The JVM spec says this about finalizer methods:
The Java virtual machine imposes no ordering on finalize method calls. Finalizers may be called in any order or even concurrently. (JVM spec 2.17.7)
From this I infer that there are no guarantees that references are queued in topological order.
There is no ordering guarantee. In the case of Finalizer.java, the thread can be shut down before all references are processed. See the docs for FinalizableReferenceQueue:
Keep a strong reference to this object until all of the associated
referents have been finalized. If this object is garbage collected earlier,
the backing thread will not invoke {#code finalizeReferent()} on the
remaining references.
This is intentional behavior. For example, we use FRQ to clean up map entries when references to the keys and/or values are cleared. If the user no longer has a reference to the map, and in turn no longer has a reference to the FRQ, there's no point in processing those references.
I think there is no such guarantee. The GC itself does not have a complete and immediate view of the RAM (it cannot, since the GC runs on the CPU which can only look at a few bytes at a time). In your example, assuming a basic "mark & sweep" GC, chances are that A and B will be declared unreachable in the same mark phase, and swept together in no particular order. Maintaining topological order would probably be expensive.
As for Finalizer, it seems that it is meant to be used through a FinalizableReferenceQueue instance only, which does some classloader-related magic. The Finalizer uses its own facilities to detect when the FinalizableReferenceQueue from which it functionally depends becomes itself unreachable; this is the point when the thread which runs Finalizer knows that it should exit.
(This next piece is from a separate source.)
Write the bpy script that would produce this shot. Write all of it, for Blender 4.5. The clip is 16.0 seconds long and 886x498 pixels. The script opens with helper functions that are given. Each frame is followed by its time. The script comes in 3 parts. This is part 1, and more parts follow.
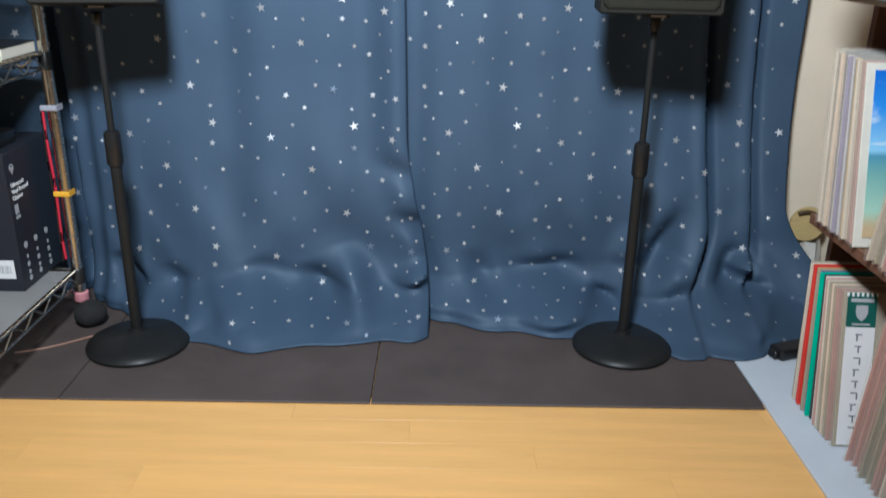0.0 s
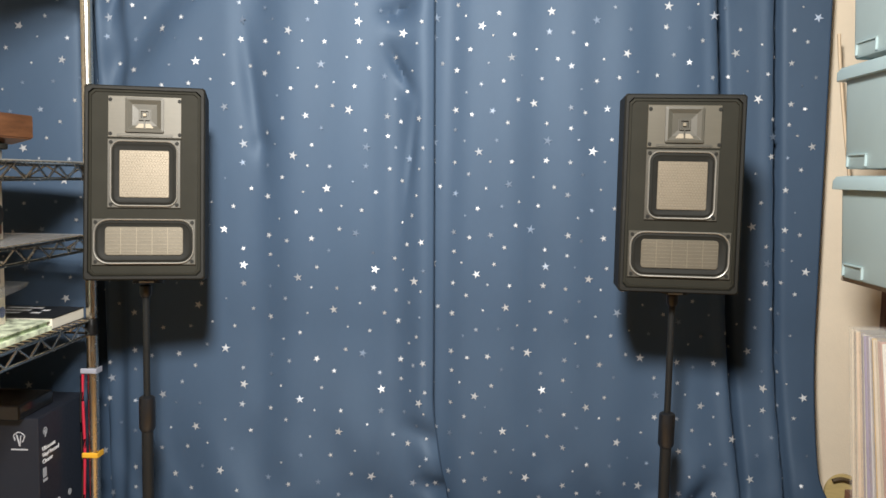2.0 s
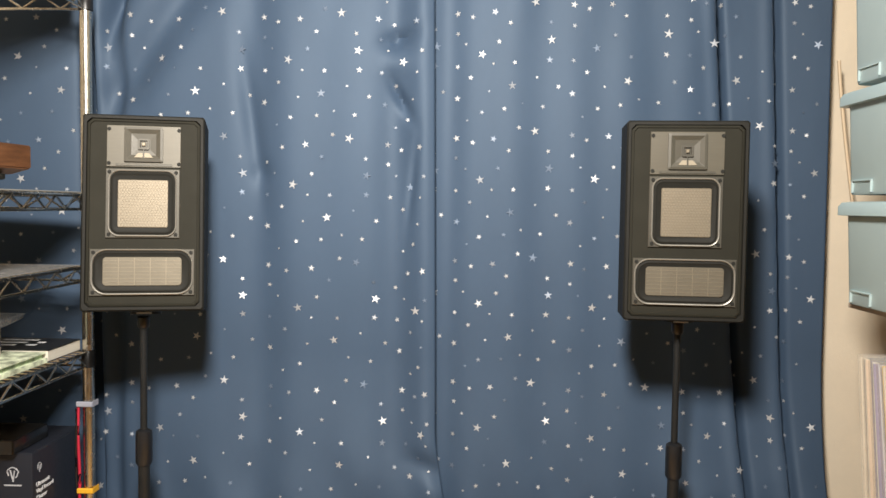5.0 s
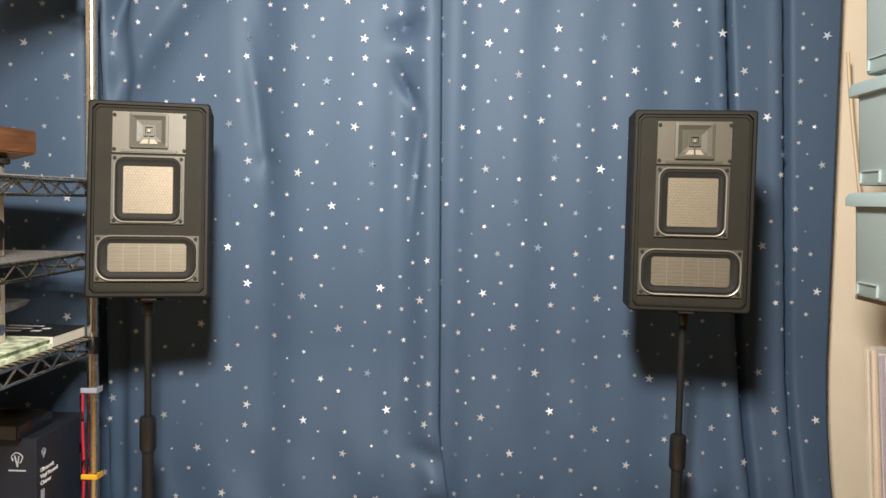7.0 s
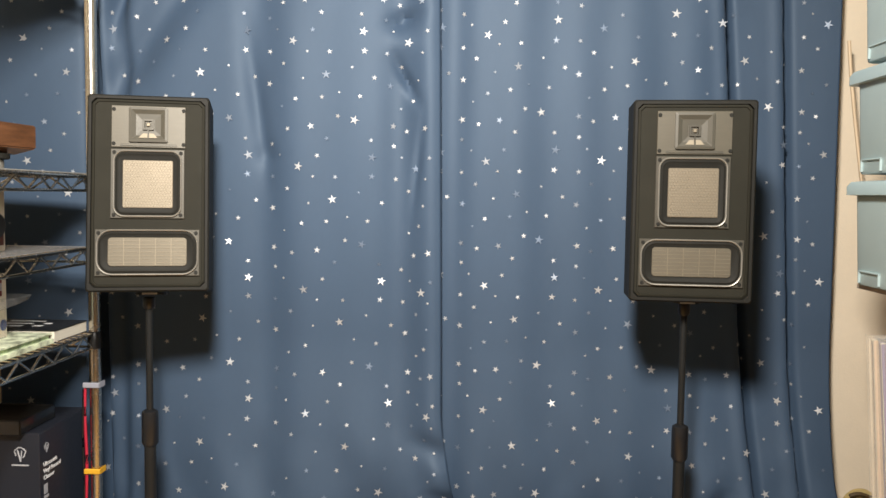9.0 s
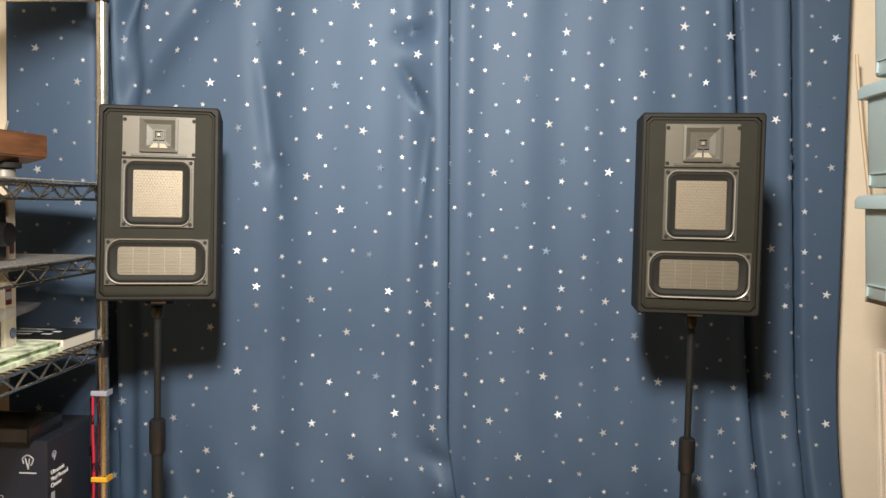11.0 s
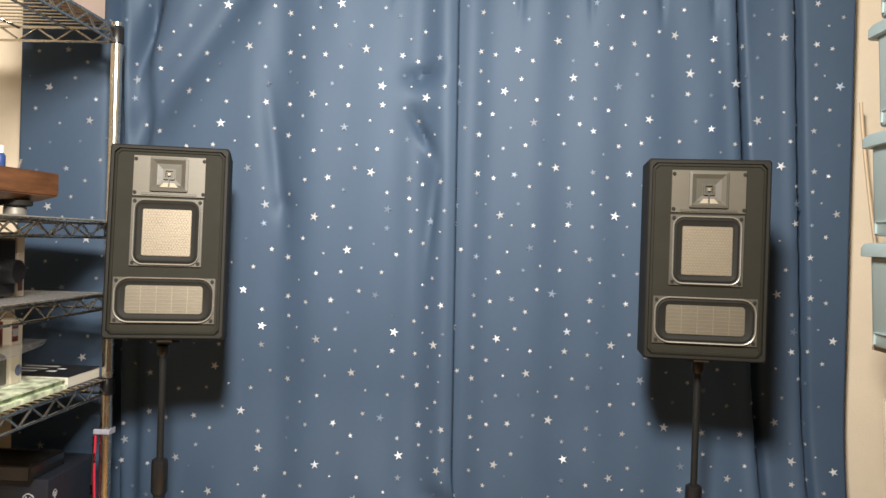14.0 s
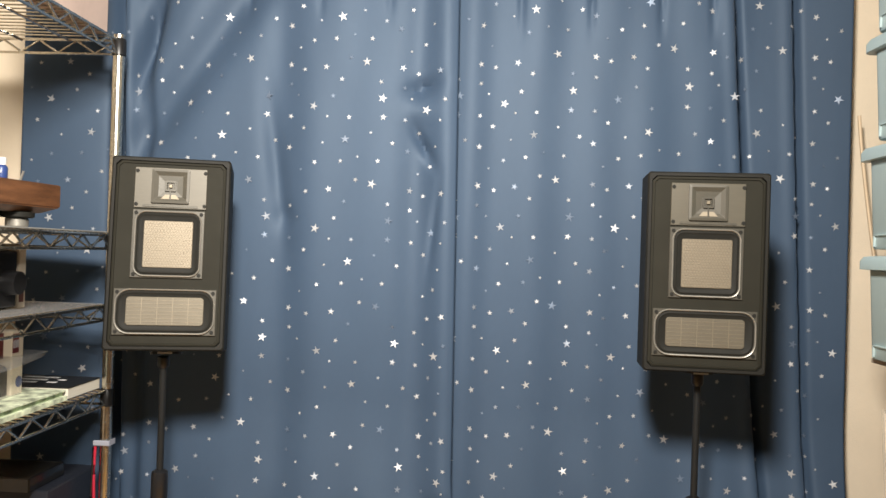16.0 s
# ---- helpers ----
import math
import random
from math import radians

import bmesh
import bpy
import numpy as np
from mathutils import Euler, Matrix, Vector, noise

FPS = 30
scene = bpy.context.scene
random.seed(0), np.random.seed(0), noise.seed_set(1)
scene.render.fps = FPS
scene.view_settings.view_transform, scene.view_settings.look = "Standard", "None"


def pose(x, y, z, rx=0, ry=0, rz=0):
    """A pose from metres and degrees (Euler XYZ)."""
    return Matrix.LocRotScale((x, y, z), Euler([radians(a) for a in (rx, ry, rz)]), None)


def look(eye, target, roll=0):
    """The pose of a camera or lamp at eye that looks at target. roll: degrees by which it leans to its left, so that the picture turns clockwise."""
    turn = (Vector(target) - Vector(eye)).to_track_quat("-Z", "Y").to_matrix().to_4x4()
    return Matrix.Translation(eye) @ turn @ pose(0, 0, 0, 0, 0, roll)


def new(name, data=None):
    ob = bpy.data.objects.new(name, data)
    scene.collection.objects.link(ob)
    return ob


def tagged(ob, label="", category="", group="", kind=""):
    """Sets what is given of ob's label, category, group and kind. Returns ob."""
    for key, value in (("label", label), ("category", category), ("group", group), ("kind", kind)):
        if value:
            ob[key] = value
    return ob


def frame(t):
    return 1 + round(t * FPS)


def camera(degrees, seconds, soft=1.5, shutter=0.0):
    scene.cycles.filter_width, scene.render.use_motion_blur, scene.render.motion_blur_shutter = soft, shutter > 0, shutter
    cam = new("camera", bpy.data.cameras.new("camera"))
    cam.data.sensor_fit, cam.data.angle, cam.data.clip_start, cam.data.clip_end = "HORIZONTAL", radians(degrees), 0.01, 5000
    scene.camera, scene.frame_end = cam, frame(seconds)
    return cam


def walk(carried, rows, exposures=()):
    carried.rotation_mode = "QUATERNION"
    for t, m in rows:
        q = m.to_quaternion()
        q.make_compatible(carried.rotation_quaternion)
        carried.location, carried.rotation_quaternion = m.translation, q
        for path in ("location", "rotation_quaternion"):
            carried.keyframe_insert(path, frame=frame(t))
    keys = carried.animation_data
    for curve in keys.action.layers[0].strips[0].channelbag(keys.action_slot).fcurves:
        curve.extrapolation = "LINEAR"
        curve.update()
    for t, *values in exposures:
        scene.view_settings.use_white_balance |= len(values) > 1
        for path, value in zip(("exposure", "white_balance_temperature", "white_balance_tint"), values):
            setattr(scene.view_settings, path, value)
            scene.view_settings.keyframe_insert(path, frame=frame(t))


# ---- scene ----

From what I understand, if the application lets the GC reclaim the FRQ, then the finalizer thread will exit, and any references enqueued "after" the FRQ reference will not be processed. This depends on topological order or lack thereof, but I cannot decide whether this is a problem or not. I think that the application is not supposed to drop its FRQ as long as processing of reclaimed referenced objects is important.